Earlier in this post I wrote that this conference has major potential if done right. There are few risks. First, the conference has been started by two relatively small communities: ATEM and LDTA. I think the conference should attract a much larger community than the union of those two communities. I hope lots of people outside of the ATEM and LDTA communities will consider to submit a paper. Second, this year the conference is co-located with MODELS. Many programming language people are slightly allergic to model-driven engineering. I hope they will realize that this conference is not specifically a model-driven conference. Finally, the whole setup of the conference should be international and varied. I'm sorry to say that at this point I'm not entirely happy with the choice of keynote speakers. This nothing personal: I respect both keynote speakers, but the particular combination of the two speakers is a bit unfortunate. First, they are both Dutch. Second, neither of them is extremely well-known in the communities of OOPSLA, PLDI, or ECOOP. I hope that this will not affect the potential of this interesting conference.

Now go work on your submission!

2008-01-20

Ph.D. Thesis: Exercises in Free Syntax

It has been awfully quiet here, I'm sorry about that. There are a few reasons for that. The first one is that I assembled my PhD thesis from my publications. This took quite some time and energy, but the result is great! My dissertation Exercises Free Syntax is available online. If you are interested in having dead tree version, just let me know!

I will defend my thesis tomorrow, January 21 (see the Dutch announcement). It's weird to realize that tomorrow is the accumulation of 4 years of working intensely!

For the library I created an English abstract. To give you an idea what the thesis is about, let me quote it here:

In modern software development the use of multiple software languages to constitute a single application is ubiquitous. Despite the omnipresent use of combinations of languages, the principles and techniques for using languages together are ad-hoc, unfriendly to programmers, and result in a poor level of integration. We work towards a principled and generic solution to language extension by studying the applicability of modular syntax definition, scannerless parsing, generalized parsing algorithms, and program transformations.

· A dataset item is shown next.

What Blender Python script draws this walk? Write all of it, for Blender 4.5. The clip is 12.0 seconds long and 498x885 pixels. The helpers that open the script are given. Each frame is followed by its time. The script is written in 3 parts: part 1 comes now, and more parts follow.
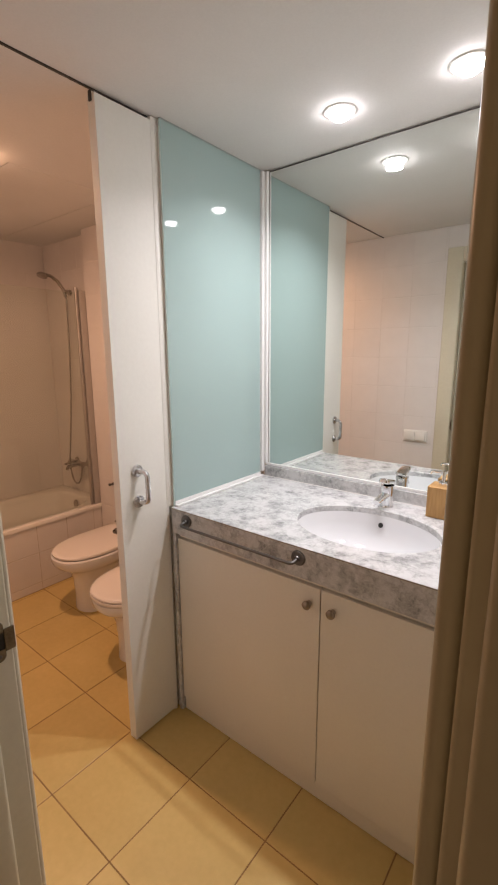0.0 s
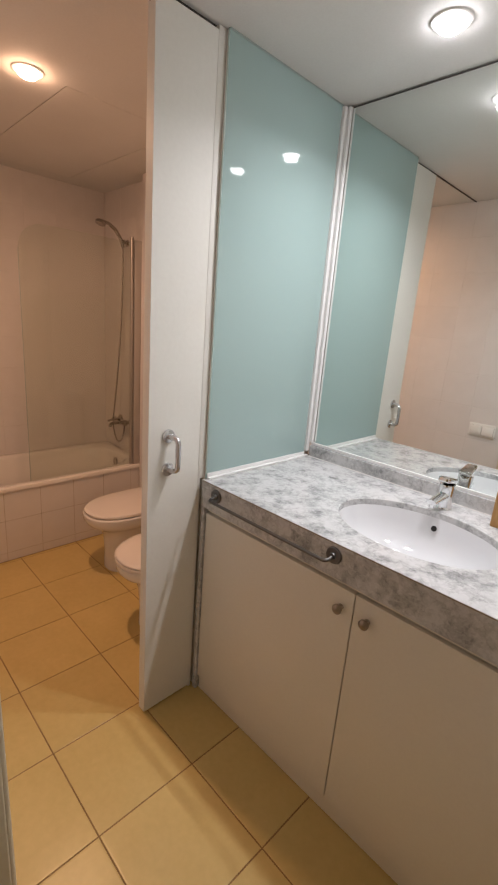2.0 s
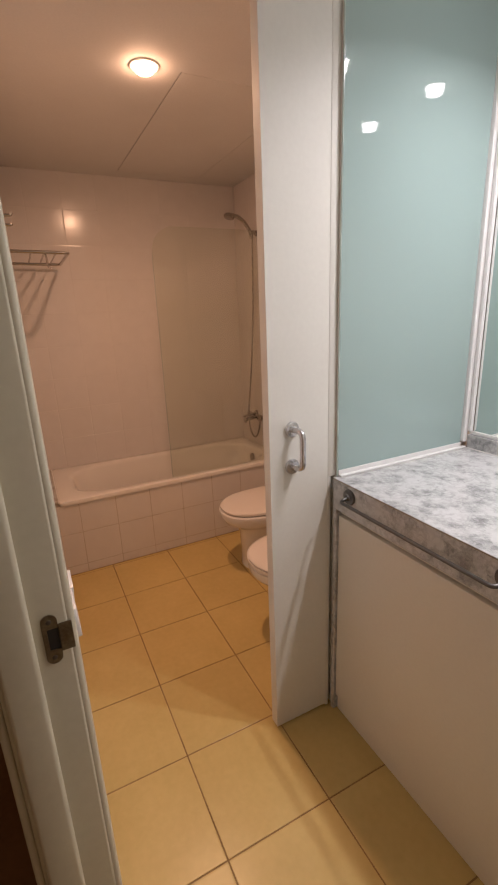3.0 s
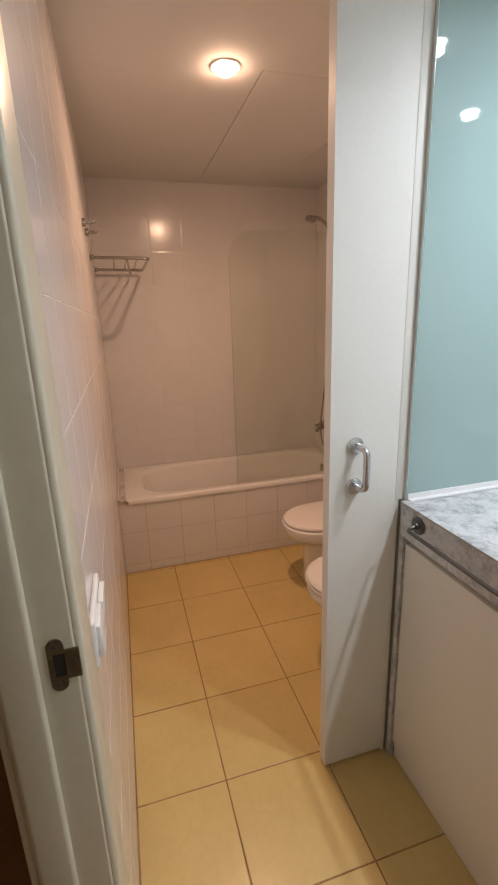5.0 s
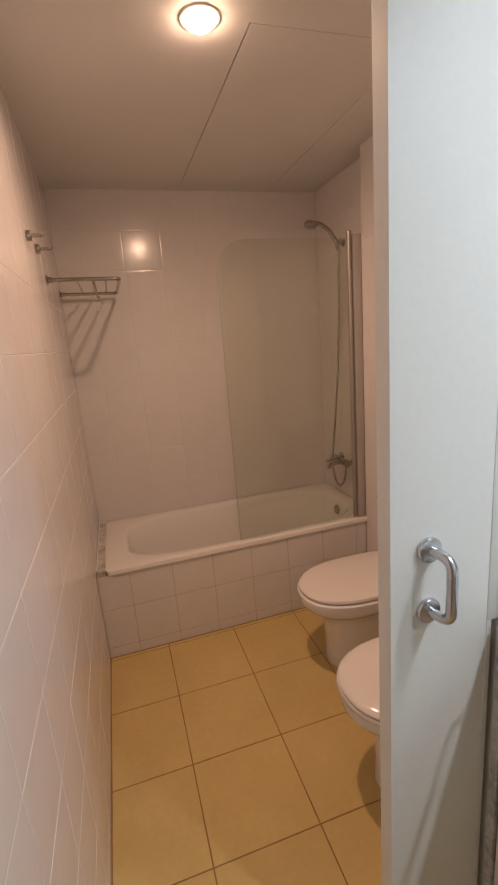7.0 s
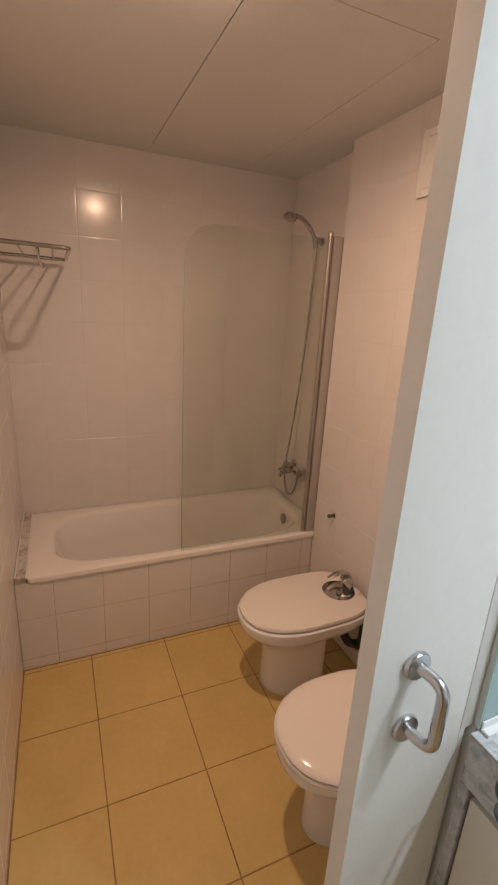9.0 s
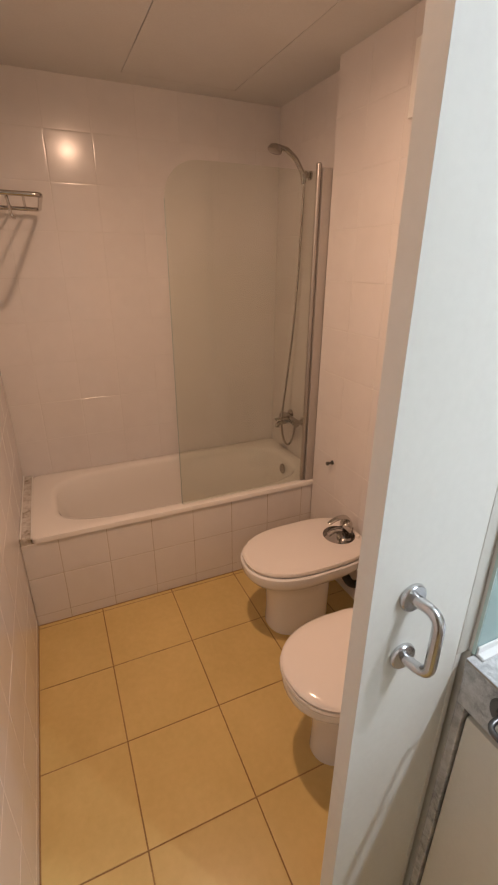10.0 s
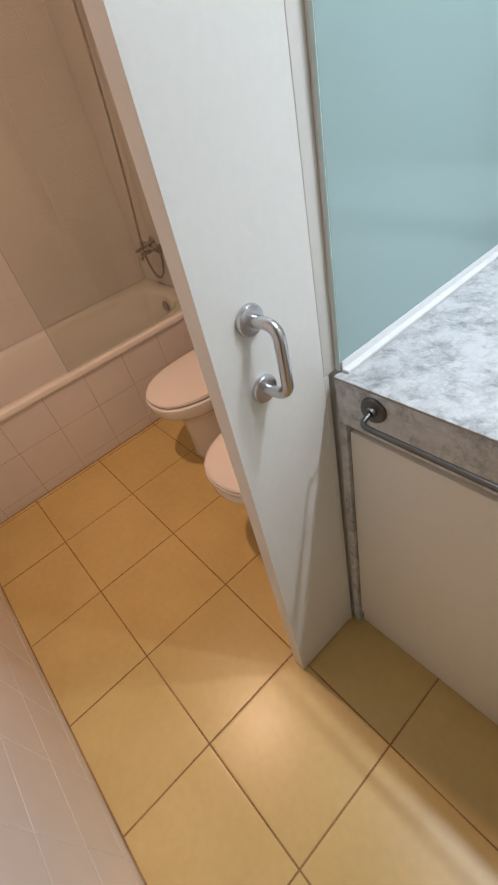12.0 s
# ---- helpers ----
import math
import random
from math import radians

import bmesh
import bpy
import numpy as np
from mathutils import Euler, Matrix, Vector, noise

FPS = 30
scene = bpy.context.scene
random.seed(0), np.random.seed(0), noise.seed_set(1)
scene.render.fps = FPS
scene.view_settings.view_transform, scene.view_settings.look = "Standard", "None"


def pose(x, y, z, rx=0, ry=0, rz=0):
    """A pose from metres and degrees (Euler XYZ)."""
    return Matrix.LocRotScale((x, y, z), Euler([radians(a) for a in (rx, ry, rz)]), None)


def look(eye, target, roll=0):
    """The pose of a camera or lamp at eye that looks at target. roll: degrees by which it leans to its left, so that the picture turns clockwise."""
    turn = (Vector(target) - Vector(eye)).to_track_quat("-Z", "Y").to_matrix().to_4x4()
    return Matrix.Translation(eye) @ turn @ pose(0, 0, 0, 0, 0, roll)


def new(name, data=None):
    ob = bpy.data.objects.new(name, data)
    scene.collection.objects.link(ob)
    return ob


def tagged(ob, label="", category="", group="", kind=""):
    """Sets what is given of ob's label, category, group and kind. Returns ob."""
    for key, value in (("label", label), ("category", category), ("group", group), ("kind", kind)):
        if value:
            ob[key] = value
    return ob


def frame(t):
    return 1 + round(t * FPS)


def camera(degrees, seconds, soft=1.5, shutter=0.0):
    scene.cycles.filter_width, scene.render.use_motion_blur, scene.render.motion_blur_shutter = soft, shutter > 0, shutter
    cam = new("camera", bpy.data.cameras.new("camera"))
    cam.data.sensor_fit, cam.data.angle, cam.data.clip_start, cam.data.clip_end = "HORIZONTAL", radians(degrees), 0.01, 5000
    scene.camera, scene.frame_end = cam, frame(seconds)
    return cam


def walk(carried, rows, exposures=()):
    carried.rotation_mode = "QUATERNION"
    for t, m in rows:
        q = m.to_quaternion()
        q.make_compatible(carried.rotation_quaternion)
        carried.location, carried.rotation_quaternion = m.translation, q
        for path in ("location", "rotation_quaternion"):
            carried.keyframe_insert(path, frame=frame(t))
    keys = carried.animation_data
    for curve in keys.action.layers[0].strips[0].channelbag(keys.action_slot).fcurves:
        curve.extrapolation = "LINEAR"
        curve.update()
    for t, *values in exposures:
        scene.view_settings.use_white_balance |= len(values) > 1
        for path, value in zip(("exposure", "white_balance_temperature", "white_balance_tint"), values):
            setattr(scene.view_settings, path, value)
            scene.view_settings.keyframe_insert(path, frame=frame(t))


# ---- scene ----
cam = camera(58.8, 12.0, 2.1)
PATH = [
    (0, (0.028, -0.019, 1.491), (-1.187, 1.519, 1.092), -0.3),
    (0.5, (0.024, -0.008, 1.487), (-1.359, 1.381, 1.089), -0.5),
    (1, (0.026, 0.01, 1.481), (-1.4, 1.36, 1.098), 0.1),
    (1.5, (-0.013, 0.041, 1.472), (-1.361, 1.447, 1.014), 2.1),
    (2, (-0.061, 0.121, 1.458), (-1.417, 1.495, 0.935), 4.5),
    (2.5, (-0.1, 0.217, 1.435), (-1.517, 1.497, 0.841), 2.7),
    (3, (-0.166, 0.268, 1.41), (-1.89, 1.111, 0.848), -2.4),
    (3.5, (-0.203, 0.296, 1.406), (-2.037, 0.9, 0.886), -2.5),
    (3.7, (-0.203, 0.321, 1.41), (-2.052, 0.895, 0.908), -2.1),
    (5.5, (-0.254, 0.352, 1.406), (-2.111, 0.87, 0.873), -2.0),
    (6, (-0.347, 0.348, 1.41), (-2.195, 0.923, 0.906), -2.6),
    (6.5, (-0.528, 0.395, 1.457), (-2.374, 0.986, 0.965), -4.1),
    (6.7, (-0.588, 0.429, 1.442), (-2.451, 0.981, 0.969), -5.0),
    (8.3, (-0.826, 0.504, 1.542), (-2.691, 1.096, 1.124), -1.3),
    (8.5, (-0.843, 0.491, 1.55), (-2.657, 1.179, 1.065), 0.8),
    (9, (-0.855, 0.482, 1.552), (-2.61, 1.255, 0.983), 3.2),
    (9.5, (-0.859, 0.483, 1.551), (-2.594, 1.244, 0.911), 2.7),
    (10, (-0.859, 0.501, 1.531), (-2.548, 1.255, 0.771), 0.3),
    (10.5, (-0.859, 0.519, 1.504), (-2.493, 1.26, 0.62), -3.0),
    (11, (-0.853, 0.536, 1.481), (-2.41, 1.287, 0.475), -7.2),
    (11.5, (-0.811, 0.574, 1.408), (-2.237, 1.343, 0.235), -11.9),
    (12, (-0.778, 0.597, 1.353), (-2.06, 1.39, 0.039), -15.3),
]
EXPOSURES = [
    (0.0, 0.0, 6700, 13), (1.0, -0.0, 6670, 13), (2.5, -0.27, 6520, 9), (3.0, -0.20, 6750, 14), (3.5, -0.05, 6500, 12),
    (5.5, -0.03, 5900, 4), (6.5, -0.16, 5850, 5), (8.5, -0.13, 5650, -1), (9.5, 0.0, 5850, 3), (10.5, 0.11, 5880, 2), (11.0, 0.11, 5600, 0),
    (11.5, 0.07, 5560, 2), (12.0, 0.06, 5720, 3),
]
walk(cam, [(t, look(eye, target, roll)) for t, eye, target, roll in PATH], EXPOSURES)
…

We describe MetaBorg, a method for providing concrete syntax for domain abstractions to application programmers. Since object-oriented languages are designed for extensibility and reuse, the language constructs are often sufficient for expressing domain abstractions at the semantic level. However, they do not provide the right abstractions at the syntactic level. The MetaBorg method consists of embedding domain-specific languages in a general purpose host language and assimilating the embedded domain code into the surrounding host code. Instead of extending the implementation of the host language, the assimilation phase implements domain abstractions in terms of existing APIs leaving the host language undisturbed.

We present a solution to injection vulnerabilities. Software written in one language often needs to construct sentences in another language, such as SQL queries, XML output, or shell command invocations. This is almost always done using unhygienic string manipulation. A client can then supply specially crafted input that causes the constructed sentence to be interpreted in an unintended way, leading to an injection attack. We describe a more natural style of programming that yields code that is impervious to injections by construction. Our approach embeds the grammars of the guest languages into that of the host language and automatically generates code that maps the embedded language to constructs in the host language that reconstruct the embedded sentences, adding escaping functions where appropriate.

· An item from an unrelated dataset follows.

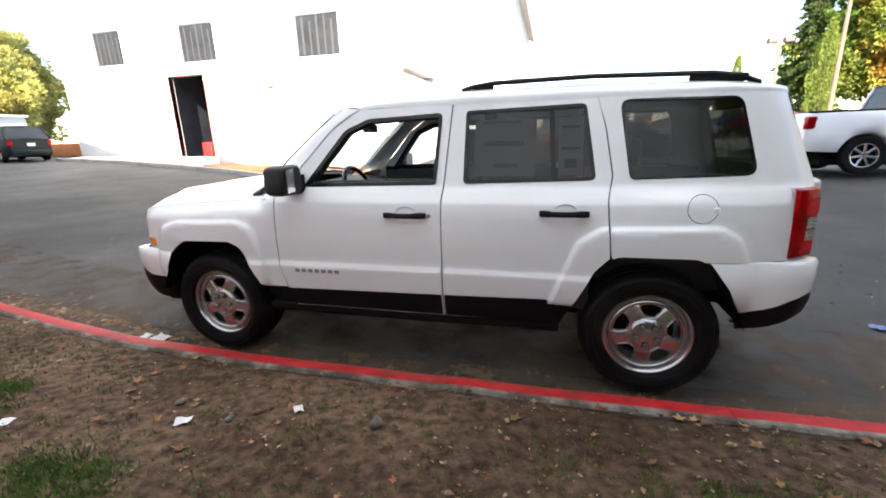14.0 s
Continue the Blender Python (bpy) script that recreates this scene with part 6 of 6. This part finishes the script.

We study AspectJ as a typical example of a language conglomerate, i.e. a language composed of a number of separate languages with different syntactic styles. We show that the combination of the lexical syntax leads to considerable complexity in the lexical states to be processed. We show how scannerless parsing elegantly addresses this. We present the design of a modular, extensible, and formal definition of the lexical and context-free aspects of the AspectJ syntax. We introduce grammar mixins, which allows the declarative definition of keyword policies and combination of extensions.

We introduce separate compilation of grammars to enable deployment of languages as plugins to a compiler. Current extensible compilers focus on source-level extensibility, which requires users to compile the compiler with a specific configuration of extensions. A compound parser needs to be generated for every combination. We introduce an algorithm for parse table composition to support separate compilation of grammars to parse table components. Parse table components can be composed (linked) efficiently at runtime, i.e. just before parsing. For realistic language combination scenarios involving grammars for real languages, our parse table composition algorithm is an order of magnitude faster than computation of the parse table for the combined grammars, making online language composition feasible.

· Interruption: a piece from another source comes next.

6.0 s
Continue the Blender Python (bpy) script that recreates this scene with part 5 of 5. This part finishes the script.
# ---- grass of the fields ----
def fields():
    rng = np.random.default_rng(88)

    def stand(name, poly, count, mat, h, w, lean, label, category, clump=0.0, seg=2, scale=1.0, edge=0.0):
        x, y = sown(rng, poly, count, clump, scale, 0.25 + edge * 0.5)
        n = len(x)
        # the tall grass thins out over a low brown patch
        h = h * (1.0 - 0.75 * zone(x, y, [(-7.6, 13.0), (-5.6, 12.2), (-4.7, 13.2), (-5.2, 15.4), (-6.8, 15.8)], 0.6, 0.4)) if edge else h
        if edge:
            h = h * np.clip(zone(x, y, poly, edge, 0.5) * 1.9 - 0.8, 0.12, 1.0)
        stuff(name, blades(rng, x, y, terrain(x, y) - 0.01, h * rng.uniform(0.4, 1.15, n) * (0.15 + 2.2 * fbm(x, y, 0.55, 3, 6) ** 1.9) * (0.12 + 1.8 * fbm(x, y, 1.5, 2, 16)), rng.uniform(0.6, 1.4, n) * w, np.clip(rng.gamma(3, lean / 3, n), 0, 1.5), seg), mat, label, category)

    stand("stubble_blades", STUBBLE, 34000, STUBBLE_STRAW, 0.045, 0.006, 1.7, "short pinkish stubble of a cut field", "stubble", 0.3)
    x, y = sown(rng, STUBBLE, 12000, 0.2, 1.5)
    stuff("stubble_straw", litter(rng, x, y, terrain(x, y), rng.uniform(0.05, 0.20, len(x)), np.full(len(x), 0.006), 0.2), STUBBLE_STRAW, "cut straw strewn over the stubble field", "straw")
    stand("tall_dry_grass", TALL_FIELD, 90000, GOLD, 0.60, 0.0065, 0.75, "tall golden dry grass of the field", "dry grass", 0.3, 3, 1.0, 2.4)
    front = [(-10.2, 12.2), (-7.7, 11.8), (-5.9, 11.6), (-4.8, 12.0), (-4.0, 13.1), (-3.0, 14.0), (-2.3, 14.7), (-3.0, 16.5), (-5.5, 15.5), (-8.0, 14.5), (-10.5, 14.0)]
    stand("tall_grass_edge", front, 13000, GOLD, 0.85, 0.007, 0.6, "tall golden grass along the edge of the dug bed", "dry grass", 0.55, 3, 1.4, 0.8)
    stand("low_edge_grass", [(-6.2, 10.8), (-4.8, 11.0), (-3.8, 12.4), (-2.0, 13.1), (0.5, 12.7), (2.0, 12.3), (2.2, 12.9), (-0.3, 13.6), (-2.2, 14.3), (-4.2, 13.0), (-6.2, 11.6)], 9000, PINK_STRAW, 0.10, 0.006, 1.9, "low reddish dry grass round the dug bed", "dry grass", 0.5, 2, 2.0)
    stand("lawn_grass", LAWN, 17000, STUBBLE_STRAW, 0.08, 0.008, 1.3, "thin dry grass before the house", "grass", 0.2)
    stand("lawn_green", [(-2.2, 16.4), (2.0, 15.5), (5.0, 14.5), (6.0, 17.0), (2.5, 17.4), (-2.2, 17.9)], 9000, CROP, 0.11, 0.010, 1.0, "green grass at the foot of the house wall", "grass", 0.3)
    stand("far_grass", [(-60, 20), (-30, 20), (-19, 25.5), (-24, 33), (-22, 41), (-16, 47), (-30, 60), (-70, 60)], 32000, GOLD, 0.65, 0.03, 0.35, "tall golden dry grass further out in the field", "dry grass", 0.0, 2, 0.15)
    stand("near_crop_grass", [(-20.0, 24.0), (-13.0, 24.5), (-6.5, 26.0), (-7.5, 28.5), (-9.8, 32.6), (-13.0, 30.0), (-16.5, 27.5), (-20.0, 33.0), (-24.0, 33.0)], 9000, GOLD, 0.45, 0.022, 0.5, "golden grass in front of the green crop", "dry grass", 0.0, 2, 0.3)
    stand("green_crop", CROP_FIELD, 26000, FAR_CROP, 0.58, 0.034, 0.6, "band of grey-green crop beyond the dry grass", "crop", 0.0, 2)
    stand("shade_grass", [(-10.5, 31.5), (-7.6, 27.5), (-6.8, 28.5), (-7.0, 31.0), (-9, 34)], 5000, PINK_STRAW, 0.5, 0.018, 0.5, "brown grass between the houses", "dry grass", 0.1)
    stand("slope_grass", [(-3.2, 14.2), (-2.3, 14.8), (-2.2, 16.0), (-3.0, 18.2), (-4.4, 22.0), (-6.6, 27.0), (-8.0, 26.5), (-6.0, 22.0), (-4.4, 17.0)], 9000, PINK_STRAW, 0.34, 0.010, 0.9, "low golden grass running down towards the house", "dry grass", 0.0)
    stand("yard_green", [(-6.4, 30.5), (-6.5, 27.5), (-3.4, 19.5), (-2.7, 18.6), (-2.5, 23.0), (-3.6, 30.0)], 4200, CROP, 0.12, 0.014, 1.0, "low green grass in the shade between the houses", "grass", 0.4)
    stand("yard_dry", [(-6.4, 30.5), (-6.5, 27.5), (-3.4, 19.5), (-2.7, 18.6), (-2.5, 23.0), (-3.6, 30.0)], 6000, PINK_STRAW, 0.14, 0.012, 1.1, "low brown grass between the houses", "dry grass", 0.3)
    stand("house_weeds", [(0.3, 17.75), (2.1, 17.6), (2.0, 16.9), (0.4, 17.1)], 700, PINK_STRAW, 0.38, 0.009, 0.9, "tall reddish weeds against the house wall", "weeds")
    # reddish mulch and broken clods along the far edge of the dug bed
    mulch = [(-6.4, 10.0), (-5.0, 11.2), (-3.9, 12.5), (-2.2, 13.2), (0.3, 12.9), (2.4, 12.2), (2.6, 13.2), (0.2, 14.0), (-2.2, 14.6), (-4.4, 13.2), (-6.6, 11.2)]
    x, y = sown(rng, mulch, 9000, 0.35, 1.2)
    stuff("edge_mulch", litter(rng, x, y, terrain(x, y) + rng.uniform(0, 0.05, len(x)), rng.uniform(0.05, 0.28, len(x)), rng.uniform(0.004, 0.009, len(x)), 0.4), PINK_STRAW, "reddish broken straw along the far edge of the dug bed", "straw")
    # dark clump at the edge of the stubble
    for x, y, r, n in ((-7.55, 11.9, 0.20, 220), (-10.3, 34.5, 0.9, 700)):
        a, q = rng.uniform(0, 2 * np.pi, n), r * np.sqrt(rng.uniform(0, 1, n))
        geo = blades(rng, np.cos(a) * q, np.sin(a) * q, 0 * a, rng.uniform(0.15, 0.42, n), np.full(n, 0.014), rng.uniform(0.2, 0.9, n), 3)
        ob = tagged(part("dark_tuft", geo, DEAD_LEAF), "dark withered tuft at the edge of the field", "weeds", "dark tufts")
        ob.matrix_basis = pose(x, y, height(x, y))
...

Also, they asked me for a Dutch, non-technical summary for news websites. For my Dutch readers:

We presenteren een verzameling van methoden en technieken om programmeertalen te combineren. Onze methoden maken het bijvoorbeeld mogelijk om in een programmeertaal die ontworpen is voor algemene doeleinden een subtaal te gebruiken die beter aansluit bij het domain van een bepaald onderdeel van een applicatie. Hierdoor kan een programmeur op een duidelijkere en compactere wijze een aspect van de software implementeren.

Op basis van dezelfde technieken presenteren we een methode die programmeurs beschermt tegen fouten die de oorzaak zijn van het meest voorkomende beveiligingsprobleem, een zogenaamde injectie aanval. Door op een iets andere wijze te programmeren, heeft de programmeur de garantie dat de software niet gevoelig is voor dergelijke aanvallen. In tegenstelling tot eerder voorgestelde oplossingen geeft onze methode absolute garanties, is eenvoudiger voor de programmeur, en kan gebruikt worden voor alle gevallen waarin injectie aanvallen kunnen voorkomen (bijvoorbeeld niet specifiek voor de taal SQL).

Tot slot maken onze technieken het mogelijk om de syntaxis van sommige programmeertalen duidelijker en formeler te definieren. Sommige moderne programmeertalen zijn eigenlijk een samensmelting van verschillende subtalen (zogenaamde taalagglomeraten). Van dergelijke talen was het tot nu toe onduidelijk hoe de syntaxis precies geformuleerd kon worden, wat voor standaardisering en compatibiliteit noodzakelijk is.